清江的水,滔滔,潺潺,激荡相思的柔情,系住梦,牵住魂,如忧郁而喑哑的西部歌曲。出小城的东门,沿石板坎坎儿一步步地走下去,常见年轻美丽的女人,在渡口附近洗衣服。或入浅滩,或蹲石上,无不露出雪白饱满的腿肚子和细细的腰身、圆圆的臀部。她们抡起被单对着红砂石摔打,看到这些,你才明白什么叫健美。那木捶棒拍得极响,抛洒出大片大片的水花。

悠悠地,渡船靠了对岸,一弯一拐,有小路通往桔子园或连珠塔。

清江流域,巴人祖先曾经居洞穴筑树巢而得以遮风蔽雨,刀耕火种茹毛饮血得以传宗接代。老辈子踩着黄泥巴路,攀过坎坎坷坷,穿过风风雨雨,终于歇息在一股泉边,这便是清江源头了。山多,清江绕着山转来转去。

曾经有位乡土诗人说,家乡的转转河,真是一条拉不直的带子,一把折不断的琴弦,带出绿幽幽的寨子和山岗,旋转着流向遥远。

如今,姐妹桥工地上,桃花水哗哗膨胀,白雾中,探照灯的光柱划破神秘,搅拌机轰鸣,打桩机铿锵,汽笛声声,光颤颤,像现代派的绘画大师,不经意地为清江点了几点亮色。

北方南方,大河小河,各有姿色风韵。

江南水乡,出入一把橹。姑苏城外寒山寺,夜半钟声到客船。秦淮河遍地风流,桔子洲伟人吟唱。花港观鱼,柳浪闻莺。其景其情,如短笛轻吹。北方的河粗犷豪放,乘羊皮筏子,东渡黄河,风割耳朵,水冻骨头,喝烈性烧酒凿冰捞鱼,挎着猎枪满河滩打野兔,悲凉苍劲夜色渐浓,铁马冰河入梦来……

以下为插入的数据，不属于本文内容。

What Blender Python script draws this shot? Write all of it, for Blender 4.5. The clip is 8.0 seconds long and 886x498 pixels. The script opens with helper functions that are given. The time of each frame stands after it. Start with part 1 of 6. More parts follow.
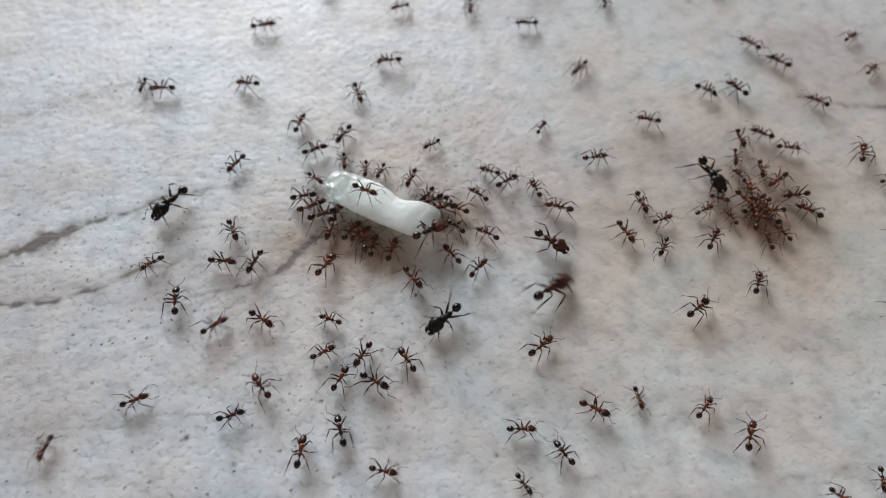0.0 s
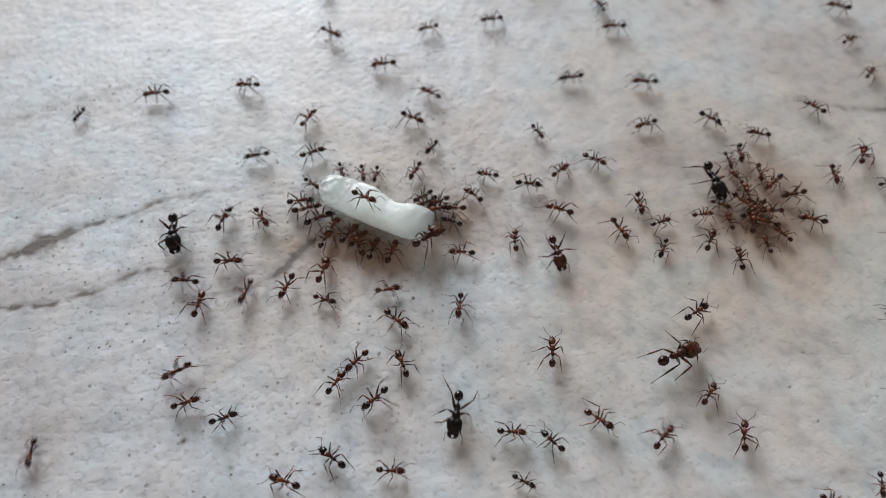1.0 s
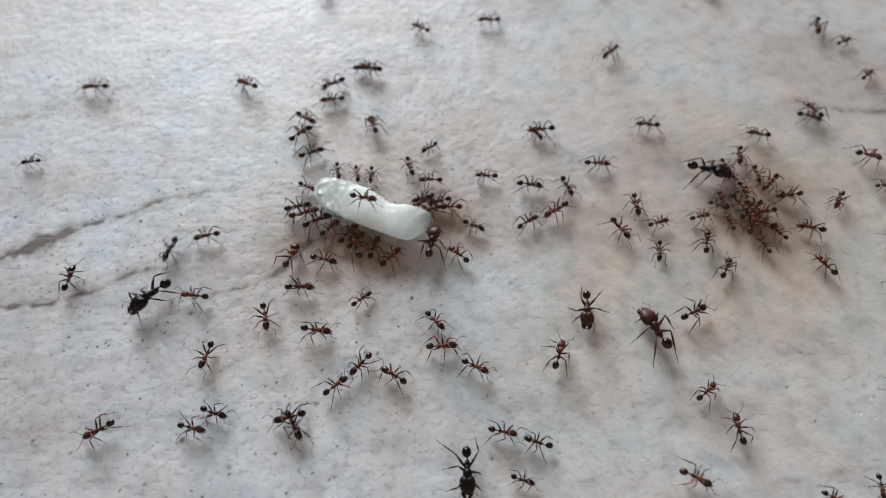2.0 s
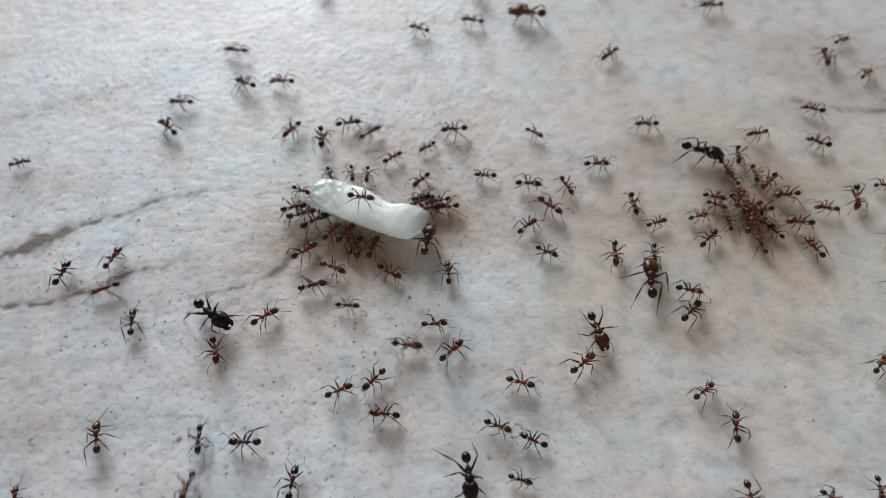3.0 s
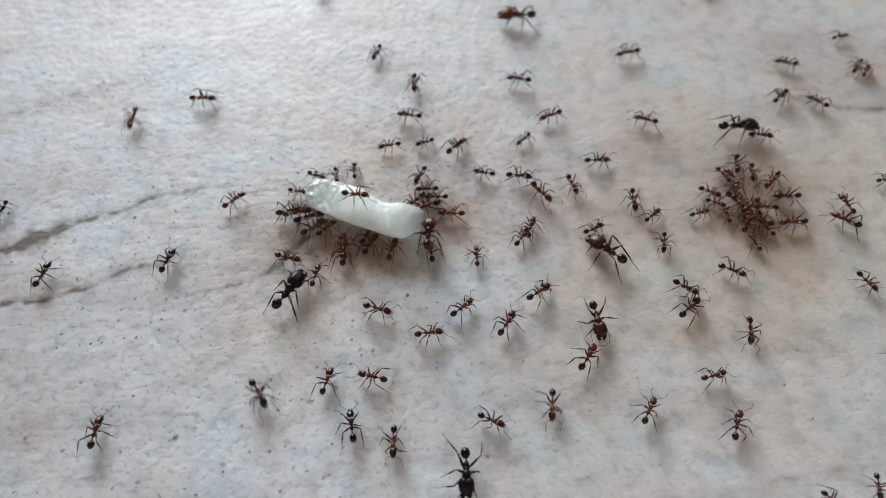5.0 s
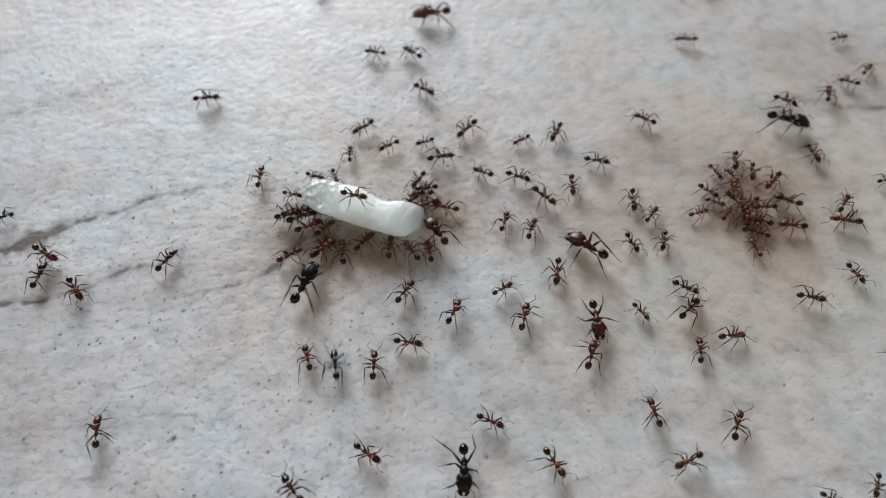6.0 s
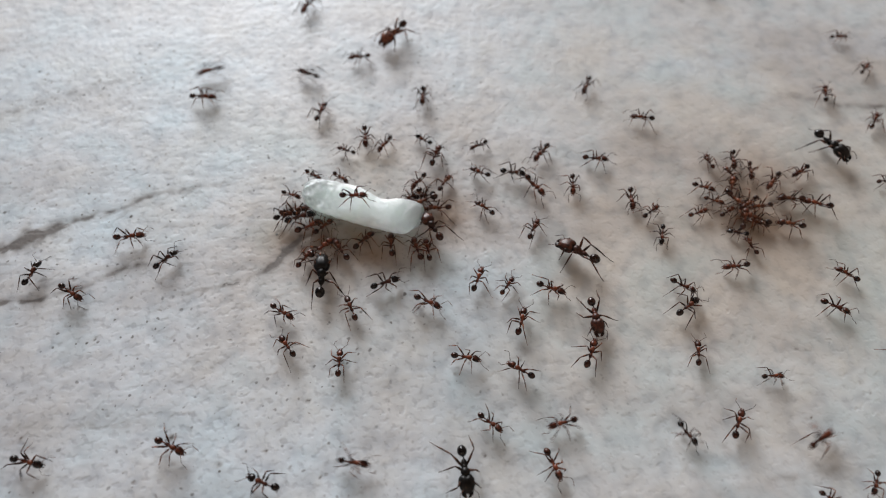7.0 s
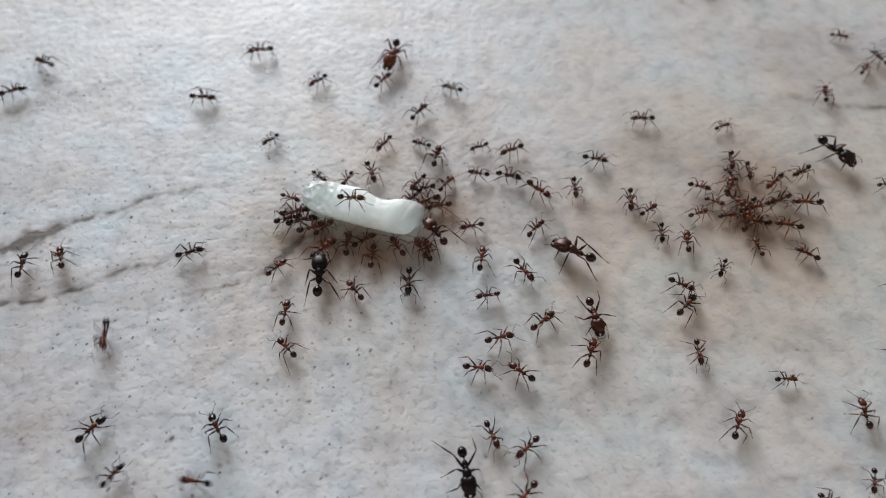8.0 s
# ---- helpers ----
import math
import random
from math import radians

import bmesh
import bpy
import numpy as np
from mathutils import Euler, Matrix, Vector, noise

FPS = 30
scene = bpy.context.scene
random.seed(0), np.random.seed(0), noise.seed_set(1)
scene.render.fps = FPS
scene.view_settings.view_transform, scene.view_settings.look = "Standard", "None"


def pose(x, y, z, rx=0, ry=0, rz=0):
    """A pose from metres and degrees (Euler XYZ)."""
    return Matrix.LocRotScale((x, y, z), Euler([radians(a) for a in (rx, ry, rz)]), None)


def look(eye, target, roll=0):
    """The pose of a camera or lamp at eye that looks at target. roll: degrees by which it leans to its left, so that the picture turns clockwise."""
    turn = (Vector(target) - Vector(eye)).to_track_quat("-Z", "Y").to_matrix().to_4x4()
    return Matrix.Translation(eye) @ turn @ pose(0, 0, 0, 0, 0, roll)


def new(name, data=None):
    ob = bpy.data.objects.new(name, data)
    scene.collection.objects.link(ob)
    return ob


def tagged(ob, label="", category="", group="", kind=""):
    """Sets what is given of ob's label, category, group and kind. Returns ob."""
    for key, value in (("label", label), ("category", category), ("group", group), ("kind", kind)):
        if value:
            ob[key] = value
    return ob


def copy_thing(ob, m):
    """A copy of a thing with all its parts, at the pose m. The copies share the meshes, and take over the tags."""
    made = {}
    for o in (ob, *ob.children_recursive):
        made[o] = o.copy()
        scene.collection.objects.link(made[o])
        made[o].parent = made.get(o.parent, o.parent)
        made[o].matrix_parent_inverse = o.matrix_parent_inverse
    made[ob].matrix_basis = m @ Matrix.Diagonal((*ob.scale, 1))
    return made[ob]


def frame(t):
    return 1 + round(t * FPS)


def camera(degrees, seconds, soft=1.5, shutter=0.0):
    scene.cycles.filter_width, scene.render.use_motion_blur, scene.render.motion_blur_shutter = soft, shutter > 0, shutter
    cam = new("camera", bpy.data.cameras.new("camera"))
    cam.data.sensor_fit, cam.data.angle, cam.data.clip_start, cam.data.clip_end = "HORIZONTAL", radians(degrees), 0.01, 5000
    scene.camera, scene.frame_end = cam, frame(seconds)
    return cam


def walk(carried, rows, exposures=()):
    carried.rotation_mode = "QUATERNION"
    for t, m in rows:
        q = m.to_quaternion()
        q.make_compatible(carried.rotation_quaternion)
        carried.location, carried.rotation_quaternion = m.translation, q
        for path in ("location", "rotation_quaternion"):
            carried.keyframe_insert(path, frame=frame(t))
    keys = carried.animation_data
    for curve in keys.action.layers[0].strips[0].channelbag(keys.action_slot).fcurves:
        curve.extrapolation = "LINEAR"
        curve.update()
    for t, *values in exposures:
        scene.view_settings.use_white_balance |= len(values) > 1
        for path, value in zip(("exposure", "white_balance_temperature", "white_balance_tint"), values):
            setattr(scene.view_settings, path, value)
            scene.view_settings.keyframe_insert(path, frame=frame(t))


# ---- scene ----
MM = 0.001
cam = camera(68.6, 8.0, soft=1.1, shutter=0.5)
cam.data.dof.use_dof = True
cam.data.dof.focus_distance = 0.044
cam.data.dof.aperture_fstop = 30
walk(cam, [
    (0.0, pose(-0.340 * MM, -22.548 * MM, 42.520 * MM, 27.783, 0.152, -0.023)),
    (0.5, pose(-0.330 * MM, -22.482 * MM, 42.525 * MM, 27.723, 0.098, -0.048)),
    (1.0, pose(-0.104 * MM, -22.410 * MM, 42.569 * MM, 27.873, 0.215, 0.025)),
    (1.5, pose(-0.227 * MM, -22.616 * MM, 42.573 * MM, 28.108, -0.014, 0.013)),
    (3.0, pose(0.044 * MM, -22.616 * MM, 42.513 * MM, 28.092, 0.036, 0.078)),
    (3.5, pose(-0.000 * MM, -22.500 * MM, 42.400 * MM, 27.953, -0.000, 0.000)),
    (4.0, pose(-0.045 * MM, -22.724 * MM, 42.171 * MM, 28.057, -0.137, 0.051)),
    (4.5, pose(-0.055 * MM, -22.768 * MM, 42.210 * MM, 28.183, -0.215, 0.029)),
    (6.0, pose(0.227 * MM, -22.565 * MM, 42.185 * MM, 28.004, -0.001, 0.054)),
    (6.5, pose(0.096 * MM, -22.511 * MM, 42.236 * MM, 27.863, -0.150, -0.017)),
    (7.0, pose(0.226 * MM, -22.633 * MM, 42.067 * MM, 28.016, -0.104, -0.022)),
    (7.5, pose(0.270 * MM, -22.530 * MM, 42.048 * MM, 27.932, -0.081, 0.025)),
    (8.0, pose(0.125 * MM, -22.656 * MM, 42.020 * MM, 28.136, -0.171, -0.059)),
])

# ---- light: an overcast sky and a broad bright window side behind the floor ----
world = bpy.data.worlds.new("world")
scene.world = world
world.use_nodes = True
wn = world.node_tree
sky = wn.nodes.new("ShaderNodeTexSky")
sky.sky_type = "NISHITA"
sky.sun_disc = False
sky.sun_elevation = radians(19)
sky.sun_rotation = radians(0)
grey = wn.nodes.new("ShaderNodeHueSaturation")  # cloud cover takes most of the blue
grey.inputs["Saturation"].default_value = 0.4
wn.links.new(sky.outputs[0], grey.inputs["Color"])
wn.links.new(grey.outputs[0], wn.nodes["Background"].inputs[0])
wn.nodes["Background"].inputs[1].default_value = 0.033
sun = new("sun", bpy.data.lights.new("sun", "SUN"))
sun.data.energy, sun.data.angle, sun.data.color = 5.0, radians(28), (0.955, 0.972, 1.0)
sun.matrix_world = look((-0.19, 0.6, 0.215), (0, 0, 0))
scene.view_settings.exposure = 0.04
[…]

清江与众皆不同,水清、水淡、水静、水细腻,倒映着古城的吊脚楼,点缀得山高月小日月长,滋润得山里女子好水色。小雨如酥的日子,站在宜都桥上,看清江汇入长江,如一条绿绸带,见头不见尾,只飘了一小截儿,便消失在茫茫江水里。长江与她相比,变成浑黄色了。

我站在河畔思绪辽远。天呢,怕是晴不过来了。老城那边仍然热闹,从前的梦悬在屋檐下,滴滴嗒嗒吟着散文诗。繁华的以私人企业家为主的胜利街,号称小香港,窄窄的街道依然朝远处的山脊延伸。霓虹灯变换着色彩,炫耀着小城的时髦。从隔河岩电站飞来的燕子,唱起春的序曲。清江凝眸,爱着,永远割不断了。

有准确消息说,清江要筑坝通航,从隔河岩开始。其实,从巴人沿清江西溯而上算起,她与船,便有解不开的缘份了。历史,在这里沉思、默想……

我抚摸着河畔一棵一棵的水杉树,这种起源于北极圈内,第四纪冰川期在世界上几乎绝迹的落叶乔木,心头每每有热流滚过。些许的倒春寒,早已拂却了。我思索清江、小城和这水杉是一样的命运。巴人之河,越流越远了。

歌是这样唱的:我不去想是否能够成功,既然选择了远方,便只顾风雨兼程。

或许,清江,这条河便是这支歌的化身。